The full code of such MqttRpcClient

import json
import uuid
import asyncio
from shared.clients.aws_mqtt_client import AwsMQTTClient
from shared.mqtt.mqtt_clients import MQTTClients

class MqttRpcClient:
    def __init__(self):
        self.mqtt_client = AwsMQTTClient(MQTTClients.WEB_SERVICE.value)

    async def call(self, request_topic: str, payload: str, timeout: int = 10) -> dict:
            request_id = str(uuid.uuid4())
            reply_topic = f"{request_topic}/response/{request_id}"
            
            payload_dict = json.loads(payload)
            payload_dict["request_id"] = request_id
            encoded_payload = json.dumps(payload_dict)
            
            # Future that will be set once response arrives
            future = asyncio.get_event_loop().create_future()

            # Callback to handle incoming response message
            def on_response(topic, payload, **kwargs):
                try:
                    data = json.loads(payload.decode())
                    if not future.done():
                        future.set_result(data)
                except Exception as e:
                    if not future.done():
                        future.set_exception(e)

            try:
                # Subscribe to the reply topic
                await self.mqtt_client.subscribe(reply_topic, on_response)

                # Publish the request
                self.mqtt_client.publish(request_topic, encoded_payload)

                # Wait for response or timeout
                return await asyncio.wait_for(future, timeout=timeout)

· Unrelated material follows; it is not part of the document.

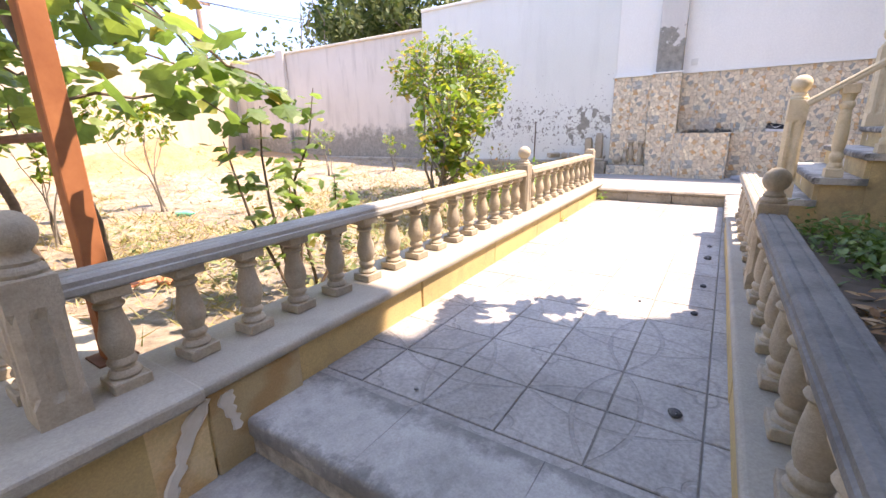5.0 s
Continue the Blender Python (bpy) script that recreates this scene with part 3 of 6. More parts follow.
structure("wall_east", box(WX, WX + 0.34, 5.52, 9.75, -0.1, 3.94), M_PEEL, "tall grey plastered wall with paint peeling off")
structure("wall_east_cap", box(WX - 0.03, WX + 0.36, -4.0, 9.75, 3.94, 4.0, 0.012), M_UPPERWALL, "thin cap of the tall wall", "trim")
structure("wall_east_upper", box(WX + 0.004, WX + 0.34, -4.0, 5.52, -0.1, 3.94), M_UPPERWALL, "plain whitewashed wall above the tiles")
structure("wall_east_pillar", box(WX - 0.14, WX + 0.05, 4.47, 4.86, 2.24, 3.94, 0.012), M_PEELPILLAR, "peeling plastered pillar on the wall")
structure("wall_recess_end", box(10.44, WX + 0.003, -0.30, -0.175, 0.5, 3.94), M_UPPERWALL, "end of the whitewashed wall behind the downpipe")
structure("garden_wall_curb", box(WX - 0.24, WX + 0.02, 5.55, 17.0, 0.2, 0.80, 0.02, 2), M_PLATSTONE, "low concrete curb along the wall foot", "curb")

# ramp slab, steps, platform
structure("ramp_base", box(3.06, 8.30, 3.45, 5.35, 0.05, 0.4085), M_RAMPGROUT, "mortar bed under the ramp pavers", "floor")
structure("platform_base", box(8.37, 10.62, -0.6, 5.62, 0.0, 0.568), M_LIGHTGROUT, "bedding under the pale terrace tiles", "floor")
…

            except asyncio.TimeoutError:
                raise TimeoutError(f"MQTT call timed out after {timeout}s for topic '{request_topic}'")

            finally:
                # Always unsubscribe to avoid leaks
                await self.mqtt_client.unsubscribe(reply_topic)

And the usage as:

device_id = "rpi-camera-device"
event = DeviceControlRequestEvent(
    action=DeviceControlAction.GET_HEALTH_CHECK.value,
)

result: dict = await mqtt_rpc_client.call("{device_id}/device/control/set", event.json())

Conclusion

In this notes we have explored how asynchronous MQTT can be turned into synchronous with good memory handling and prevention of race conditions. Such a service is a solid foundation for internal MQTT calls. This is a basic production example, however there are many more important topics needed to be covered here such as batch calls, sync fallback, or add retry logic. I hope this example will help you in what you are building.